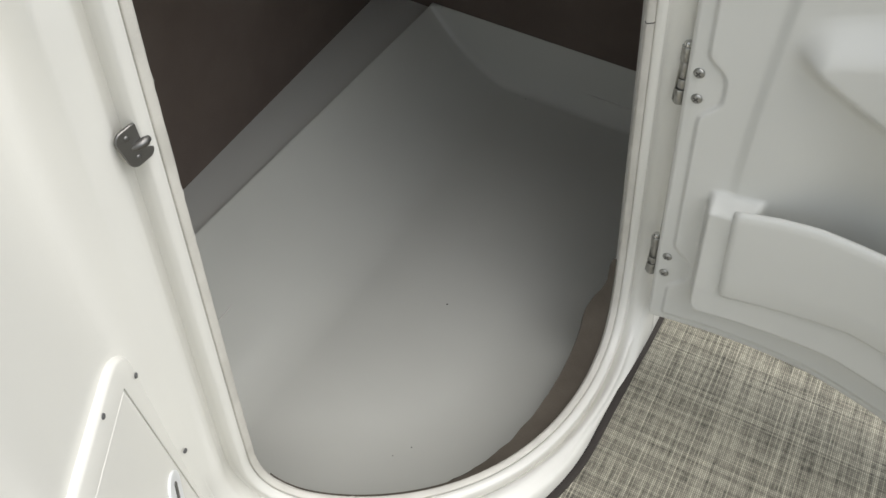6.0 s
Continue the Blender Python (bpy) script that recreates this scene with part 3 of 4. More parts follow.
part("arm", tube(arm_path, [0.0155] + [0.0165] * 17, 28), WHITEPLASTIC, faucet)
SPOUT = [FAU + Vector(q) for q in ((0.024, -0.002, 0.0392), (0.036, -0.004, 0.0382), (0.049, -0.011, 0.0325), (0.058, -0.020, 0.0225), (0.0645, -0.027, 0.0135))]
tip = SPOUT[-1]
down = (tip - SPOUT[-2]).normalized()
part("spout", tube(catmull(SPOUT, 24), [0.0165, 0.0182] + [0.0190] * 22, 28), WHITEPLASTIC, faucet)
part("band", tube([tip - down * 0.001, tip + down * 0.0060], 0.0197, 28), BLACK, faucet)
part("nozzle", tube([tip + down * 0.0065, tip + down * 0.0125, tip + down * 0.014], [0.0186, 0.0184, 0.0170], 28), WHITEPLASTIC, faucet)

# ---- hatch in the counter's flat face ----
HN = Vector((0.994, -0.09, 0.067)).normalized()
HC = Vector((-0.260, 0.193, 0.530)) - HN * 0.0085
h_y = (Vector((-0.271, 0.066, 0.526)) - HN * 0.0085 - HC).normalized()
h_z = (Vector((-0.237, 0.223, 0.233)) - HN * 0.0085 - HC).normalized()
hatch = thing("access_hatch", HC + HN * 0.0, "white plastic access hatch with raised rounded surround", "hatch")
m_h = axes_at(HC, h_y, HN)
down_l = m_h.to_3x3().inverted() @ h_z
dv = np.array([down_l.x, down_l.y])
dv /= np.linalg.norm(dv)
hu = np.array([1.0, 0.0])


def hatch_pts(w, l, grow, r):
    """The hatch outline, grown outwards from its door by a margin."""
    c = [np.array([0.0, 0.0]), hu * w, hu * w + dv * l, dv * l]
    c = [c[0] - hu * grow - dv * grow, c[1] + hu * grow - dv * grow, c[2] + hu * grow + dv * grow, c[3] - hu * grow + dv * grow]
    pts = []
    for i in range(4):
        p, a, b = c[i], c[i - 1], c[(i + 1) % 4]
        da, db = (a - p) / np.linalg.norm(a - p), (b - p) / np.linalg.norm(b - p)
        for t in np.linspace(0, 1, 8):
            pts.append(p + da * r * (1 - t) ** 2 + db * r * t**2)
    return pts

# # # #

#### Set problem:
Transcribe the full listing character for character. Pictures are excluded.

#### Solution to this exercise:
6.0 s
Continue the Blender Python (bpy) script that recreates this scene with part 3 of 4. More parts follow.
part("arm", tube(arm_path, [0.0155] + [0.0165] * 17, 28), WHITEPLASTIC, faucet)
SPOUT = [FAU + Vector(q) for q in ((0.024, -0.002, 0.0392), (0.036, -0.004, 0.0382), (0.049, -0.011, 0.0325), (0.058, -0.020, 0.0225), (0.0645, -0.027, 0.0135))]
tip = SPOUT[-1]
down = (tip - SPOUT[-2]).normalized()
part("spout", tube(catmull(SPOUT, 24), [0.0165, 0.0182] + [0.0190] * 22, 28), WHITEPLASTIC, faucet)
part("band", tube([tip - down * 0.001, tip + down * 0.0060], 0.0197, 28), BLACK, faucet)
part("nozzle", tube([tip + down * 0.0065, tip + down * 0.0125, tip + down * 0.014], [0.0186, 0.0184, 0.0170], 28), WHITEPLASTIC, faucet)

# ---- hatch in the counter's flat face ----
HN = Vector((0.994, -0.09, 0.067)).normalized()
HC = Vector((-0.260, 0.193, 0.530)) - HN * 0.0085
h_y = (Vector((-0.271, 0.066, 0.526)) - HN * 0.0085 - HC).normalized()
h_z = (Vector((-0.237, 0.223, 0.233)) - HN * 0.0085 - HC).normalized()
hatch = thing("access_hatch", HC + HN * 0.0, "white plastic access hatch with raised rounded surround", "hatch")
m_h = axes_at(HC, h_y, HN)
down_l = m_h.to_3x3().inverted() @ h_z
dv = np.array([down_l.x, down_l.y])
dv /= np.linalg.norm(dv)
hu = np.array([1.0, 0.0])


def hatch_pts(w, l, grow, r):
    """The hatch outline, grown outwards from its door by a margin."""
    c = [np.array([0.0, 0.0]), hu * w, hu * w + dv * l, dv * l]
    c = [c[0] - hu * grow - dv * grow, c[1] + hu * grow - dv * grow, c[2] + hu * grow + dv * grow, c[3] - hu * grow + dv * grow]
    pts = []
    for i in range(4):
        p, a, b = c[i], c[i - 1], c[(i + 1) % 4]
        da, db = (a - p) / np.linalg.norm(a - p), (b - p) / np.linalg.norm(b - p)
        for t in np.linspace(0, 1, 8):
            pts.append(p + da * r * (1 - t) ** 2 + db * r * t**2)
    return pts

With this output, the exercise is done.